The best time for a Roth conversion
Despite the upfront tax bill, strategic Roth conversions can significantly reduce lifetime taxes or help with legacy goals, said Ashton Lawrence, CFP and director at Mariner Wealth Advisors in Greenville, South Carolina.
Typically, Roth conversions are attractive during a stock market pullback because you can convert more shares and “you’ll have more tax-free growth on the bounce back up,” Lawrence said.
Roth conversions are also more popular during lower-income years because you’ll owe less upfront taxes on the converted balance.

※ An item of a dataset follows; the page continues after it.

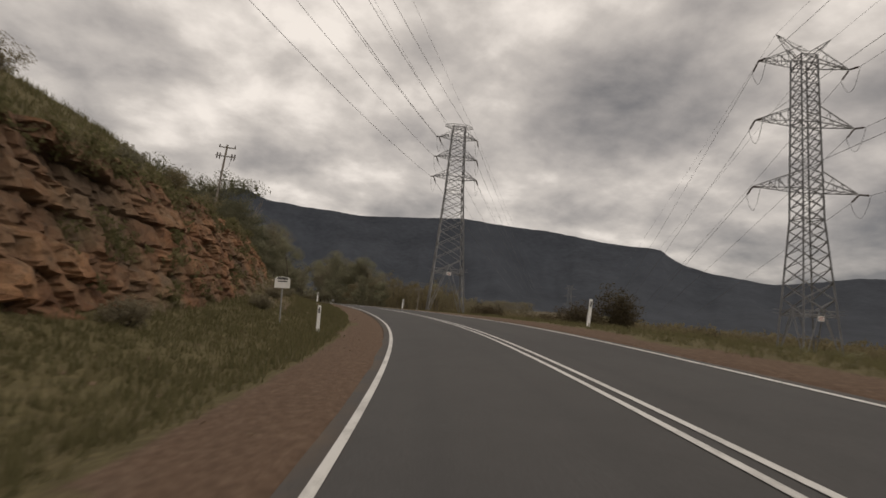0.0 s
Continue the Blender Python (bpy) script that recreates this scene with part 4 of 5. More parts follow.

Key opportunities could include after a job layoff or early in retirement before you claim Social Security and start taking so-called required minimum distributions, or RMDs.
Since Congress eliminated the stretch IRA, more investors are eyeing Roth conversions for legacy planning. Since 2020, certain heirs must empty inherited IRAs within a 10-year window, which could mean hefty taxes during “peak earning years,” Lawrence said.
“Nobody likes paying taxes if they don’t need to,” he added.
Older investors can minimize the ‘tax time bomb’
Many baby boomers have a sizable pretax retirement balance because after-tax Roth accounts weren’t available early in their careers, experts say.
In some cases, Roth conversions can help avoid the “tax time bomb” once investors reach the RMD age, according to CFP Wes Battle with Financial Advantage Associates in Rockville, Maryland.
“Roth conversions are great for multiple reasons,” including tax diversification, possible lower RMDs and inheritance planning, he said.
Some investors also aim to leverage conversions now while there are lower tax brackets. Higher individual tax brackets are scheduled after 2025 once provisions sunset from former President Donald Trump’s 2017 tax overhaul. However, the future of those tax breaks is unclear with pending control of the White House and Congress.